Sergei Yesenin

The Flower Say Goodbuy - Analysis

Flowers as a polite omen

The poem begins by turning a simple gesture into a verdict. The flowers “say good-bye,” they “bend their heads,” they “bow low down”: the natural world behaves like mourners at a departure or a funeral. This outward courtesy carries an inward meaning the speaker cannot avoid: it “means that I will never see / her lovely face and my home town.” The flowers don’t just mark the end of a romance; they certify exile from an entire place of belonging. The tone here is tender but fatalistic, as if the speaker is watching his fate being announced in a language he understands too well.

Love misread as “deathly trepidation”

After that omen, the speaker addresses “my love,” but the address doesn’t repair anything; it sharpens the sense of inevitability. He says, “I saw them all in habitation,” a line that suggests he has already surveyed his life at home as something complete, something he has left behind as a finished scene. Then comes the poem’s most unsettled admission: “I take this deathly trepidation / for tender feeling, still alive.” The contradiction is the engine of the poem. What should be warmth and intimacy arrives as a bodily fear, almost like the nervousness of someone standing at the edge of disappearance. Yet he insists the feeling is “still alive,” clinging to the idea that love persists even when it has started to resemble death.

The turn: making peace with recurrence

The speaker then tries to impose a philosophy on his pain. “I’ve learnt my life day after day,” he says; he has “been living with a smile,” and so he “invariably” concludes: “In our world all is recurrent.” This is the poem’s hinge. Instead of arguing that his loss is unique, he tells himself it is repeatable, almost mechanical. The claim has a consoling surface—if everything returns, then sorrow is normal—but it also drains the moment of its dignity. Calling the world “recurrent” makes love sound like a season: it comes, it goes, it comes again, and any particular person can be replaced by the next bloom.

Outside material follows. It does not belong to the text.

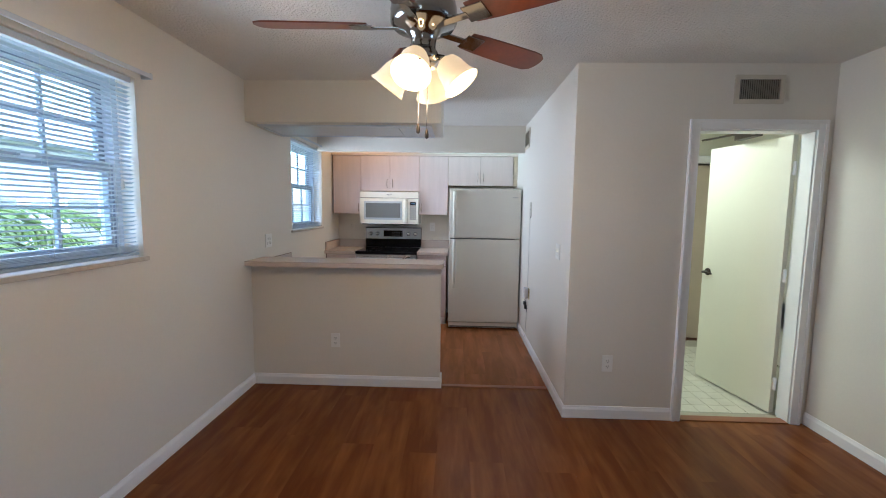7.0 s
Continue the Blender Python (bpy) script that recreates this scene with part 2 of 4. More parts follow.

Replacement as the cruel comfort

Once the speaker accepts recurrence, he imagines the future in a way that is both generous and bleak. “Some one else will come along,” he predicts, and “no grief will sooth the past.” The line refuses the easy fantasy that time heals; the past remains unsmoothed even as life moves forward. Then he imagines the “new one” who may “sing a better song” for the woman he calls “beloved” and “forsaken” at once. That double description catches the poem’s central tension: she is loved, but she is also abandoned by the speaker’s leaving (or by whatever fate separates them). His imagined successor is not demonized; he might even be better. The speaker’s sadness, then, comes partly from resignation to his own replaceability.

The wish to be remembered, not restored

The ending shifts from prophecy to a smaller, more intimate hope. In the future scene, she is “listening to the song,” “caressing her endeared lover,” and only then she “probably” remembers the speaker. The adverbs—“maybe,” “probably,” “perchance”—matter: he cannot claim a sure place in her mind. So he asks for something humbler than reunion: a particular kind of memory. He wants to be recalled “as a unique and cherished flower.” That image loops back to the opening flowers that bowed him out of her life. Now he tries to turn the funeral gesture into a token: not a grave decoration, but a single bloom that remains distinct among recurring seasons. The poem’s final emotional note is not hope of return, but hope of distinction.

A sharp question the poem leaves behind

If “all is recurrent,” what does it even mean to be “unique”? The poem seems to answer: uniqueness is not a fact the world guarantees, but a fragile position inside another person’s attention. In that sense, the speaker’s deepest fear is not that she will love again, but that recurrence will erase the contour of his name until he is only one more flower in a field.